• [Request]
Set down exactly, please, each line from the one containing "5. More parts follow." through the one containing "dead leaves in", both lines included, and no other line.

[Clips as scene scripts]
***

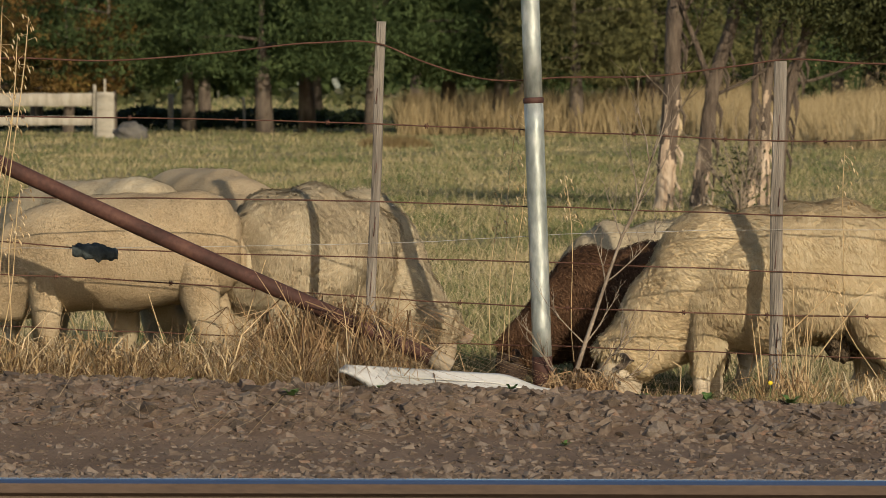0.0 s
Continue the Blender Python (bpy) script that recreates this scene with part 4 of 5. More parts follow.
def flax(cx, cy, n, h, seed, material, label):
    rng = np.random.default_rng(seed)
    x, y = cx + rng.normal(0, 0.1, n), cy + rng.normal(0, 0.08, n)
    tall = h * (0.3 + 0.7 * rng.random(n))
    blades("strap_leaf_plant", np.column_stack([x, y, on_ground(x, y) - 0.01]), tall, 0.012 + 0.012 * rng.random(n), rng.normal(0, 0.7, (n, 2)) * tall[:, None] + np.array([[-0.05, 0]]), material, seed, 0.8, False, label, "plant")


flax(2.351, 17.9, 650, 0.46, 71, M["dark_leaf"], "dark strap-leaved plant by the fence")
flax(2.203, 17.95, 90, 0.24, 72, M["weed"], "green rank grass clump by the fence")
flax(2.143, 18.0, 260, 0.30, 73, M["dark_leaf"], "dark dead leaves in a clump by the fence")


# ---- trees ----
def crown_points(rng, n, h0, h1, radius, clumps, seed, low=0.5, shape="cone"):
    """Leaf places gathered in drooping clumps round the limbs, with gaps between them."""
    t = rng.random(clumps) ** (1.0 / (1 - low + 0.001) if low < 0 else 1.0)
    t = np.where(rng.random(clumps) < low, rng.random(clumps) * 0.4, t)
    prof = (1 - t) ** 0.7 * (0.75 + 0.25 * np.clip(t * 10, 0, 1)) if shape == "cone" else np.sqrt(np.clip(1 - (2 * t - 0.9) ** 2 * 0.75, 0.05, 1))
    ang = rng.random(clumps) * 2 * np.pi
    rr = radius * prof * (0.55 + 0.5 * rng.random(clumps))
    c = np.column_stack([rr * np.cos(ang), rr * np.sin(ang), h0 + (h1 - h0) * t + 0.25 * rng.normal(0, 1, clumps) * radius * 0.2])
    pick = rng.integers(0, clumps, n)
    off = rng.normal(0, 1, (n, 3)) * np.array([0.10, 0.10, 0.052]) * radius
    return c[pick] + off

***

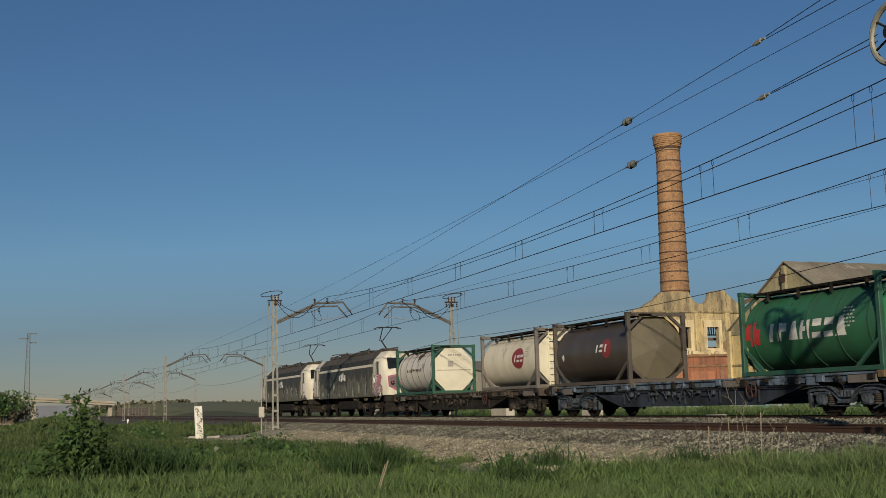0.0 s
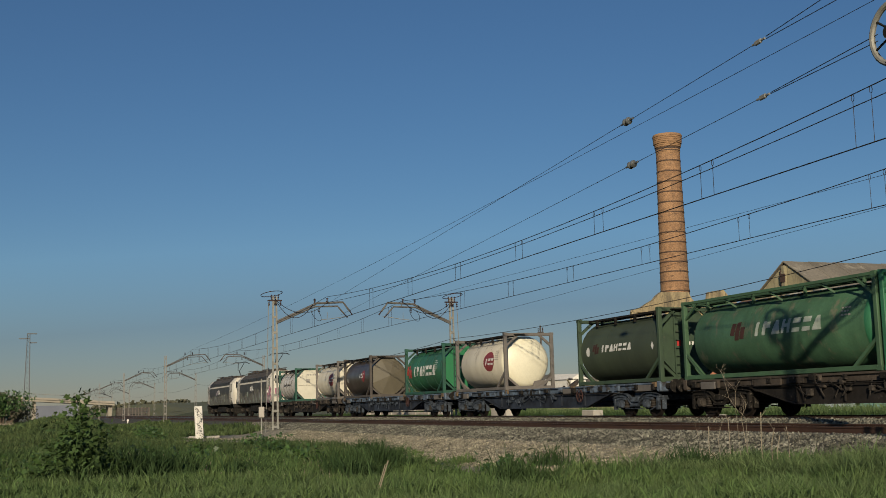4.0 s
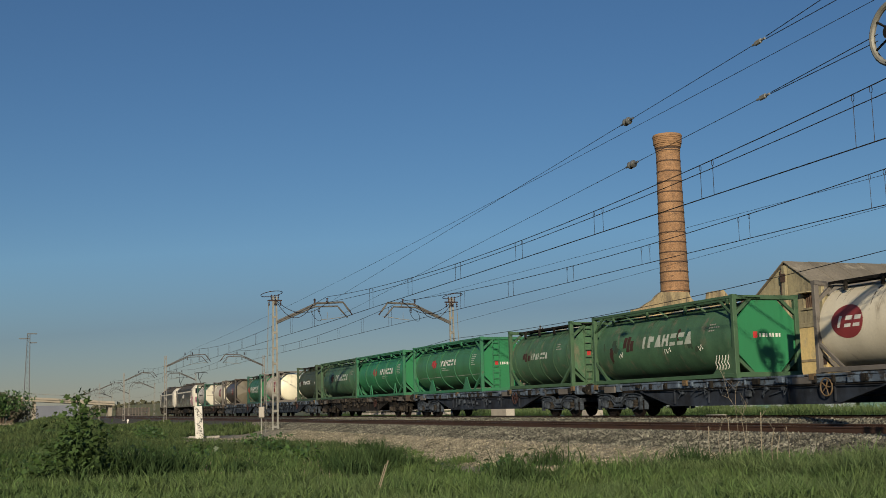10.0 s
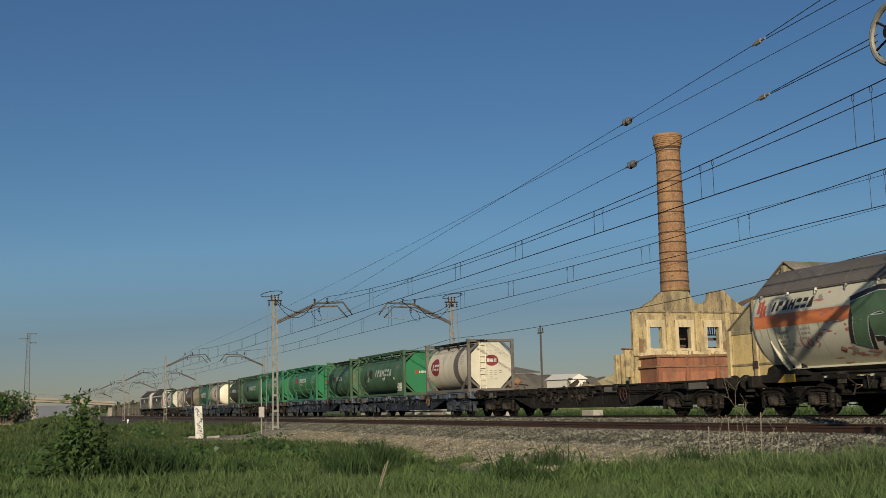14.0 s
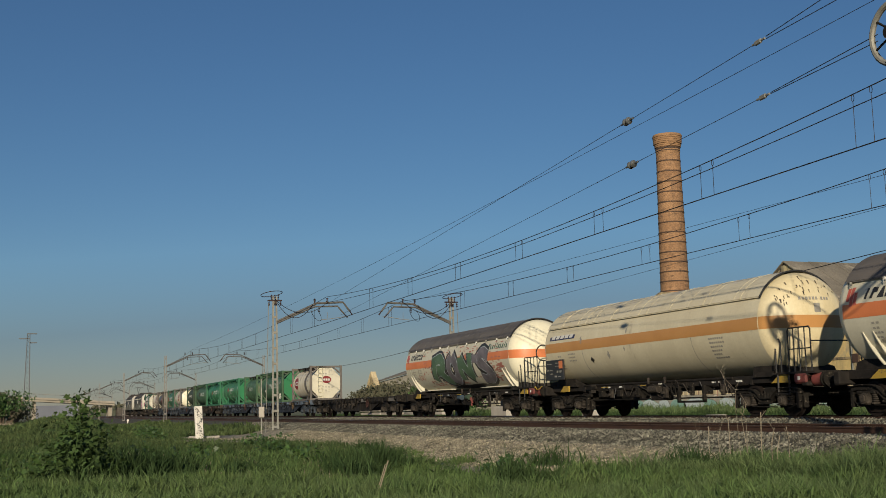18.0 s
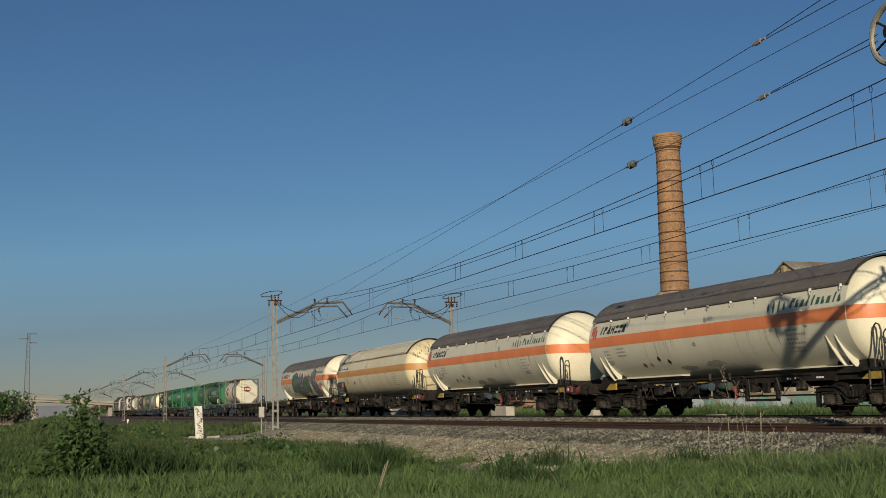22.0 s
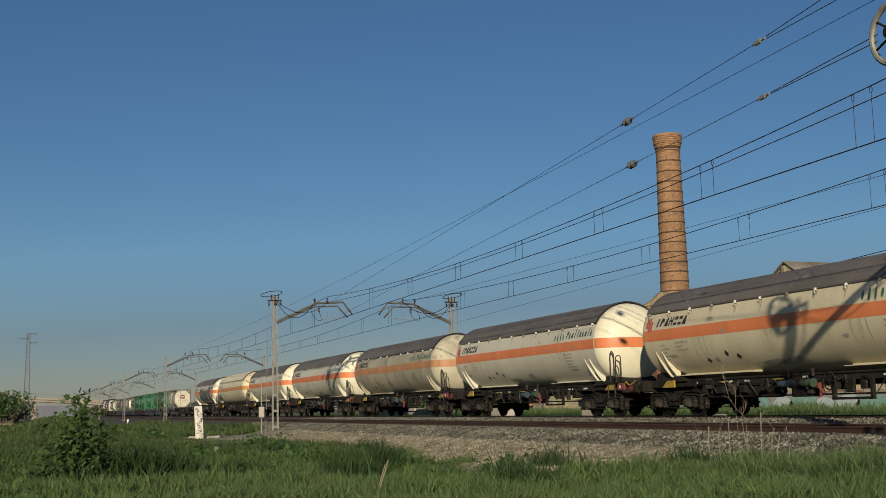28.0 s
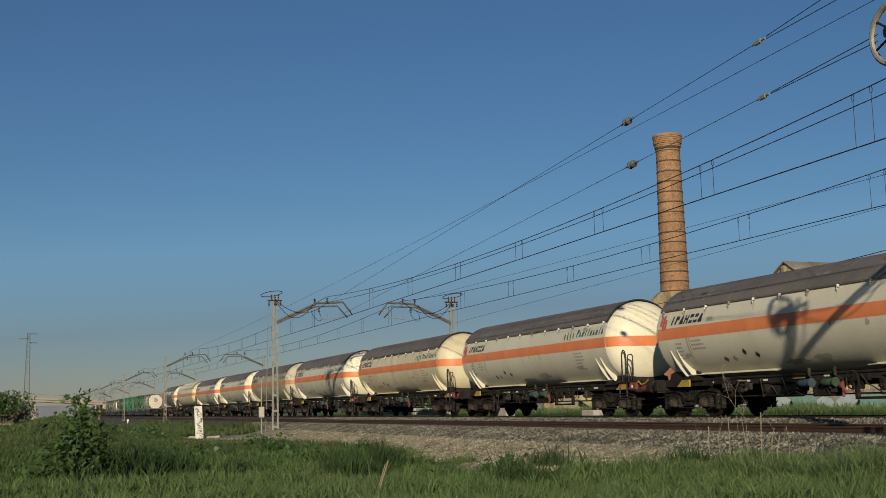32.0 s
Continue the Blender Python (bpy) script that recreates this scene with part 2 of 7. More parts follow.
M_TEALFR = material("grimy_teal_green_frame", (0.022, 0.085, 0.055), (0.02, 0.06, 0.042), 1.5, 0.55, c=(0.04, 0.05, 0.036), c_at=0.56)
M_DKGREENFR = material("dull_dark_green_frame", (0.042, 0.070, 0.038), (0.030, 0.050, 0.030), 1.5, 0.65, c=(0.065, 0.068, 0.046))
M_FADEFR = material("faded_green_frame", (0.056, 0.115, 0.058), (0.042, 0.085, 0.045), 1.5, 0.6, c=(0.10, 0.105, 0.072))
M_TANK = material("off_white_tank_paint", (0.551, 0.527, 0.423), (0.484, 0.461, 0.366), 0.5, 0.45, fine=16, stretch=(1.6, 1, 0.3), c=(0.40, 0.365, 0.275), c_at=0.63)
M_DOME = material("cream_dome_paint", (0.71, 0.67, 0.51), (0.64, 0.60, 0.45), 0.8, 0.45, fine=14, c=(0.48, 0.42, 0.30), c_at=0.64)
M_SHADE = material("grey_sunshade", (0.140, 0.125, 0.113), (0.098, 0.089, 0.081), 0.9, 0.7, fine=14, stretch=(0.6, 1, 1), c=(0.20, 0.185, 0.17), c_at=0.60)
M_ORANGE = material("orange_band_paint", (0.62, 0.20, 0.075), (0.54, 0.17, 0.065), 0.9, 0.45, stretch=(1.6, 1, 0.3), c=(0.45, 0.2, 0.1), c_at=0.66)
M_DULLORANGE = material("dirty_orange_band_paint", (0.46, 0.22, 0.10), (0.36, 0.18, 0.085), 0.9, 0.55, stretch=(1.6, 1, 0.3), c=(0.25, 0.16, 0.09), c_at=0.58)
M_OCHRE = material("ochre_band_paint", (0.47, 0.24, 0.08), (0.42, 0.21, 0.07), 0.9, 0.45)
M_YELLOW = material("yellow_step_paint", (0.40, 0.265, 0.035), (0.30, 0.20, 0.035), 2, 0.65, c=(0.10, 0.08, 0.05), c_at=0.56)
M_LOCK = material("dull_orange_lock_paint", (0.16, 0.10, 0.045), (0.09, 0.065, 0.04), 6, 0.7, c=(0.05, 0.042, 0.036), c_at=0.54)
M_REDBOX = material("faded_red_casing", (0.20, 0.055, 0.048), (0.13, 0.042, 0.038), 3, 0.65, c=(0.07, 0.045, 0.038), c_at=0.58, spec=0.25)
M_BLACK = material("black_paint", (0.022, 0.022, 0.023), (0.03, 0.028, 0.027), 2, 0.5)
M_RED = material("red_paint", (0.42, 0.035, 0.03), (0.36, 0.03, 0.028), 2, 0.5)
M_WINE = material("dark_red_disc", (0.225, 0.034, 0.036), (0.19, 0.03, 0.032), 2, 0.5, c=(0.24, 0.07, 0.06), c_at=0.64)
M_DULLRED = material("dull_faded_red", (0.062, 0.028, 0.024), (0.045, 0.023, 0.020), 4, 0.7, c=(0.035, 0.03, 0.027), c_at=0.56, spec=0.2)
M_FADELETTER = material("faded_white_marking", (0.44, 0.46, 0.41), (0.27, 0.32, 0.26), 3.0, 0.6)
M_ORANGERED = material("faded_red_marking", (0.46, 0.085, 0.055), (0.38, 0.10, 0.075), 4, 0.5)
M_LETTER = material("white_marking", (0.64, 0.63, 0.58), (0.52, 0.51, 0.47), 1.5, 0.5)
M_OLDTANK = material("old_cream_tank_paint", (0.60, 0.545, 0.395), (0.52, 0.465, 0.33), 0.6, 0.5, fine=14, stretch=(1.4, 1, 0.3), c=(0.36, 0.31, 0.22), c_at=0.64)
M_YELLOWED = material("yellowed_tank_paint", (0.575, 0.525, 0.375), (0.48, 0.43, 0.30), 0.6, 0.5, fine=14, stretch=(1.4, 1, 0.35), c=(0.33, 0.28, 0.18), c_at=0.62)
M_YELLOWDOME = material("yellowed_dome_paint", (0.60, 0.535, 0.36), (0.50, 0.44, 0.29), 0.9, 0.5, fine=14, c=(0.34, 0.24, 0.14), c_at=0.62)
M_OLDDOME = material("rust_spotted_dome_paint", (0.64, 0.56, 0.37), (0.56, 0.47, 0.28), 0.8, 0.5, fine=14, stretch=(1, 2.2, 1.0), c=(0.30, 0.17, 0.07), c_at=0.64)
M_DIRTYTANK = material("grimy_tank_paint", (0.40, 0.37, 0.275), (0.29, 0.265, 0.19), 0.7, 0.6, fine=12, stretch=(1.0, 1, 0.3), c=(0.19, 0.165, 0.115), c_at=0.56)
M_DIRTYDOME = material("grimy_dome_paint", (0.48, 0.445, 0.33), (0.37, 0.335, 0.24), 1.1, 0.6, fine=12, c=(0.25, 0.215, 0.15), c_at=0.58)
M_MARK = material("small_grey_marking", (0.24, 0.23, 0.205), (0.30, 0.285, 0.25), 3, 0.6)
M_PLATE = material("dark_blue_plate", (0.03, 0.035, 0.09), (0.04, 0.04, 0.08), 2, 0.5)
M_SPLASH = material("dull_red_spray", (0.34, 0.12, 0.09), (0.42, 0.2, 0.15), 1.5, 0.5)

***

• [Solved problem]
Continue the Blender Python (bpy) script that recreates this scene with part 4 of 5. More parts follow.
def flax(cx, cy, n, h, seed, material, label):
    rng = np.random.default_rng(seed)
    x, y = cx + rng.normal(0, 0.1, n), cy + rng.normal(0, 0.08, n)
    tall = h * (0.3 + 0.7 * rng.random(n))
    blades("strap_leaf_plant", np.column_stack([x, y, on_ground(x, y) - 0.01]), tall, 0.012 + 0.012 * rng.random(n), rng.normal(0, 0.7, (n, 2)) * tall[:, None] + np.array([[-0.05, 0]]), material, seed, 0.8, False, label, "plant")


flax(2.351, 17.9, 650, 0.46, 71, M["dark_leaf"], "dark strap-leaved plant by the fence")
flax(2.203, 17.95, 90, 0.24, 72, M["weed"], "green rank grass clump by the fence")
flax(2.143, 18.0, 260, 0.30, 73, M["dark_leaf"], "dark dead leaves in a clump by the fence")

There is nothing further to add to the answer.